**Task directions:** Write the listing out again, all of it, word for word.

**Source material:**

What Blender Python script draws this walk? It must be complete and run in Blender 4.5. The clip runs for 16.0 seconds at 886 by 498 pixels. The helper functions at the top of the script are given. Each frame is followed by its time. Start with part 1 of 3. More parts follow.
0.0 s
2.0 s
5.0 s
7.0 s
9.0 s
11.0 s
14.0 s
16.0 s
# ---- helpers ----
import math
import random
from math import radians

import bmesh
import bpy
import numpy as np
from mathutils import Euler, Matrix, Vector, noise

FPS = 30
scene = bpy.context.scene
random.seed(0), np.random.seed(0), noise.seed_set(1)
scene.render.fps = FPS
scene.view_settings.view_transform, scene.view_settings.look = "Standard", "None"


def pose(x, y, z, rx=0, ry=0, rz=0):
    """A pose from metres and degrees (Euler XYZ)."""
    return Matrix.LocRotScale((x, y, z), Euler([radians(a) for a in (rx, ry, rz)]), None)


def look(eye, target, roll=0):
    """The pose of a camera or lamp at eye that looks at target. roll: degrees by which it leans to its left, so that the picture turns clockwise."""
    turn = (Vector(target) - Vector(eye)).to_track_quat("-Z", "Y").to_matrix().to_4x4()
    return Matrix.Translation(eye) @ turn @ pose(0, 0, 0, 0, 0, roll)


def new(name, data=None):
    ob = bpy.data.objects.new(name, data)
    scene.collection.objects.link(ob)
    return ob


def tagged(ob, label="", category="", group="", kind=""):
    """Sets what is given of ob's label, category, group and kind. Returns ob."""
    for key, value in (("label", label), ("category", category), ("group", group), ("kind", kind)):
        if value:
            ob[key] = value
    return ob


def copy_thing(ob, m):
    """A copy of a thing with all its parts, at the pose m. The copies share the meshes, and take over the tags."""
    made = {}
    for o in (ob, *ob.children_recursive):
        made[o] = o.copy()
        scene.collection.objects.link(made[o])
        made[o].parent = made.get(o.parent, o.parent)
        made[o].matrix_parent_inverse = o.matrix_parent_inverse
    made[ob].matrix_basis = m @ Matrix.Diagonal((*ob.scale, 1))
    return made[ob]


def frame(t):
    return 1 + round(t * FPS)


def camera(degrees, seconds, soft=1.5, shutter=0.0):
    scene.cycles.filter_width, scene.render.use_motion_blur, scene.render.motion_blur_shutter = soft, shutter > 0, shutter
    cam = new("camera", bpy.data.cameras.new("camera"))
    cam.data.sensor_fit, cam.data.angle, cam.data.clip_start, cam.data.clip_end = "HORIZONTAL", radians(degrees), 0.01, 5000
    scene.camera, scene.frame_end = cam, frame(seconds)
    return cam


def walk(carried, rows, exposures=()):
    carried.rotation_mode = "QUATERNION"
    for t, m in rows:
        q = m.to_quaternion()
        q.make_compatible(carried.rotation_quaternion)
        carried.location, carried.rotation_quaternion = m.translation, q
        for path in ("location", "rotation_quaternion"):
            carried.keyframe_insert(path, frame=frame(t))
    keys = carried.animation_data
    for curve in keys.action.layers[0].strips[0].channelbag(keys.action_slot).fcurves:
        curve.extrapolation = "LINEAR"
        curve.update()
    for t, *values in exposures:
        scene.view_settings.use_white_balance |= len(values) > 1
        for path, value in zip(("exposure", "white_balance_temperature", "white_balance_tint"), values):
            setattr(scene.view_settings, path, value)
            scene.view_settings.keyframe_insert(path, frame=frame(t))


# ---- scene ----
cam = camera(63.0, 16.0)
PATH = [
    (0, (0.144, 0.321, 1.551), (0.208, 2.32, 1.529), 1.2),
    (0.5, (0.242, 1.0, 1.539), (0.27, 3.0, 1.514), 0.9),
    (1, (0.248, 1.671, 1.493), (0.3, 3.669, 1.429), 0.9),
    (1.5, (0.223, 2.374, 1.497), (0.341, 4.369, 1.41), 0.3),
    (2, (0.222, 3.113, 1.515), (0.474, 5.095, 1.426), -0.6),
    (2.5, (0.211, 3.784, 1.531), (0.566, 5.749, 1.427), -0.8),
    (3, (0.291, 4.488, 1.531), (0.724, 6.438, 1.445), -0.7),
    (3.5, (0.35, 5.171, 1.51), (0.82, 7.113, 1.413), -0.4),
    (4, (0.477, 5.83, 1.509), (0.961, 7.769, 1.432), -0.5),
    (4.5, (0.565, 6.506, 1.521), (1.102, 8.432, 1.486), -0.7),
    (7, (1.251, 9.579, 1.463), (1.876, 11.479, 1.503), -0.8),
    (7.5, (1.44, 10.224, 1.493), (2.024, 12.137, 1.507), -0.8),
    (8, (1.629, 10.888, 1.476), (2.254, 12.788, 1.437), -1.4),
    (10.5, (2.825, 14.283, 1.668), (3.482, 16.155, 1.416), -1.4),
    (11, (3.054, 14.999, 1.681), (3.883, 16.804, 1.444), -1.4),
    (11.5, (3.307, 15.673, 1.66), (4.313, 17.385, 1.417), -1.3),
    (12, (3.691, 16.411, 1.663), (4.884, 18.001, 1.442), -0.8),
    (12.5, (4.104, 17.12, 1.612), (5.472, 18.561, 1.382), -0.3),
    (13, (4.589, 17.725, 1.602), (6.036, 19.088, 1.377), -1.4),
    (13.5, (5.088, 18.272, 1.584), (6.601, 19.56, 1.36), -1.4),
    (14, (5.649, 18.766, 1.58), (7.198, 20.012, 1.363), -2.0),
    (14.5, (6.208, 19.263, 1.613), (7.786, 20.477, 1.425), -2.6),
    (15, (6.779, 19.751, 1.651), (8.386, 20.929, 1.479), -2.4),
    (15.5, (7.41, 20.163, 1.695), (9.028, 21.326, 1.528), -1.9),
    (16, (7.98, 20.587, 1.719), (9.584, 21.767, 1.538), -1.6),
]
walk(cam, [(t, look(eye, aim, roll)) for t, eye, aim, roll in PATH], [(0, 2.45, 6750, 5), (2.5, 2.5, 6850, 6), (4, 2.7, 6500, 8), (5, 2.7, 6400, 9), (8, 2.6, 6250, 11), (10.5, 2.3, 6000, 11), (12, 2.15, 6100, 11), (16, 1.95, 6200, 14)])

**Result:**
What Blender Python script draws this walk? It must be complete and run in Blender 4.5. The clip runs for 16.0 seconds at 886 by 498 pixels. The helper functions at the top of the script are given. Each frame is followed by its time. Start with part 1 of 3. More parts follow.
0.0 s
2.0 s
5.0 s
7.0 s
9.0 s
11.0 s
14.0 s
16.0 s
# ---- helpers ----
import math
import random
from math import radians

import bmesh
import bpy
import numpy as np
from mathutils import Euler, Matrix, Vector, noise

FPS = 30
scene = bpy.context.scene
random.seed(0), np.random.seed(0), noise.seed_set(1)
scene.render.fps = FPS
scene.view_settings.view_transform, scene.view_settings.look = "Standard", "None"


def pose(x, y, z, rx=0, ry=0, rz=0):
    """A pose from metres and degrees (Euler XYZ)."""
    return Matrix.LocRotScale((x, y, z), Euler([radians(a) for a in (rx, ry, rz)]), None)


def look(eye, target, roll=0):
    """The pose of a camera or lamp at eye that looks at target. roll: degrees by which it leans to its left, so that the picture turns clockwise."""
    turn = (Vector(target) - Vector(eye)).to_track_quat("-Z", "Y").to_matrix().to_4x4()
    return Matrix.Translation(eye) @ turn @ pose(0, 0, 0, 0, 0, roll)


def new(name, data=None):
    ob = bpy.data.objects.new(name, data)
    scene.collection.objects.link(ob)
    return ob


def tagged(ob, label="", category="", group="", kind=""):
    """Sets what is given of ob's label, category, group and kind. Returns ob."""
    for key, value in (("label", label), ("category", category), ("group", group), ("kind", kind)):
        if value:
            ob[key] = value
    return ob


def copy_thing(ob, m):
    """A copy of a thing with all its parts, at the pose m. The copies share the meshes, and take over the tags."""
    made = {}
    for o in (ob, *ob.children_recursive):
        made[o] = o.copy()
        scene.collection.objects.link(made[o])
        made[o].parent = made.get(o.parent, o.parent)
        made[o].matrix_parent_inverse = o.matrix_parent_inverse
    made[ob].matrix_basis = m @ Matrix.Diagonal((*ob.scale, 1))
    return made[ob]


def frame(t):
    return 1 + round(t * FPS)


def camera(degrees, seconds, soft=1.5, shutter=0.0):
    scene.cycles.filter_width, scene.render.use_motion_blur, scene.render.motion_blur_shutter = soft, shutter > 0, shutter
    cam = new("camera", bpy.data.cameras.new("camera"))
    cam.data.sensor_fit, cam.data.angle, cam.data.clip_start, cam.data.clip_end = "HORIZONTAL", radians(degrees), 0.01, 5000
    scene.camera, scene.frame_end = cam, frame(seconds)
    return cam


def walk(carried, rows, exposures=()):
    carried.rotation_mode = "QUATERNION"
    for t, m in rows:
        q = m.to_quaternion()
        q.make_compatible(carried.rotation_quaternion)
        carried.location, carried.rotation_quaternion = m.translation, q
        for path in ("location", "rotation_quaternion"):
            carried.keyframe_insert(path, frame=frame(t))
    keys = carried.animation_data
    for curve in keys.action.layers[0].strips[0].channelbag(keys.action_slot).fcurves:
        curve.extrapolation = "LINEAR"
        curve.update()
    for t, *values in exposures:
        scene.view_settings.use_white_balance |= len(values) > 1
        for path, value in zip(("exposure", "white_balance_temperature", "white_balance_tint"), values):
            setattr(scene.view_settings, path, value)
            scene.view_settings.keyframe_insert(path, frame=frame(t))


# ---- scene ----
cam = camera(63.0, 16.0)
PATH = [
    (0, (0.144, 0.321, 1.551), (0.208, 2.32, 1.529), 1.2),
    (0.5, (0.242, 1.0, 1.539), (0.27, 3.0, 1.514), 0.9),
    (1, (0.248, 1.671, 1.493), (0.3, 3.669, 1.429), 0.9),
    (1.5, (0.223, 2.374, 1.497), (0.341, 4.369, 1.41), 0.3),
    (2, (0.222, 3.113, 1.515), (0.474, 5.095, 1.426), -0.6),
    (2.5, (0.211, 3.784, 1.531), (0.566, 5.749, 1.427), -0.8),
    (3, (0.291, 4.488, 1.531), (0.724, 6.438, 1.445), -0.7),
    (3.5, (0.35, 5.171, 1.51), (0.82, 7.113, 1.413), -0.4),
    (4, (0.477, 5.83, 1.509), (0.961, 7.769, 1.432), -0.5),
    (4.5, (0.565, 6.506, 1.521), (1.102, 8.432, 1.486), -0.7),
    (7, (1.251, 9.579, 1.463), (1.876, 11.479, 1.503), -0.8),
    (7.5, (1.44, 10.224, 1.493), (2.024, 12.137, 1.507), -0.8),
    (8, (1.629, 10.888, 1.476), (2.254, 12.788, 1.437), -1.4),
    (10.5, (2.825, 14.283, 1.668), (3.482, 16.155, 1.416), -1.4),
    (11, (3.054, 14.999, 1.681), (3.883, 16.804, 1.444), -1.4),
    (11.5, (3.307, 15.673, 1.66), (4.313, 17.385, 1.417), -1.3),
    (12, (3.691, 16.411, 1.663), (4.884, 18.001, 1.442), -0.8),
    (12.5, (4.104, 17.12, 1.612), (5.472, 18.561, 1.382), -0.3),
    (13, (4.589, 17.725, 1.602), (6.036, 19.088, 1.377), -1.4),
    (13.5, (5.088, 18.272, 1.584), (6.601, 19.56, 1.36), -1.4),
    (14, (5.649, 18.766, 1.58), (7.198, 20.012, 1.363), -2.0),
    (14.5, (6.208, 19.263, 1.613), (7.786, 20.477, 1.425), -2.6),
    (15, (6.779, 19.751, 1.651), (8.386, 20.929, 1.479), -2.4),
    (15.5, (7.41, 20.163, 1.695), (9.028, 21.326, 1.528), -1.9),
    (16, (7.98, 20.587, 1.719), (9.584, 21.767, 1.538), -1.6),
]
walk(cam, [(t, look(eye, aim, roll)) for t, eye, aim, roll in PATH], [(0, 2.45, 6750, 5), (2.5, 2.5, 6850, 6), (4, 2.7, 6500, 8), (5, 2.7, 6400, 9), (8, 2.6, 6250, 11), (10.5, 2.3, 6000, 11), (12, 2.15, 6100, 11), (16, 1.95, 6200, 14)])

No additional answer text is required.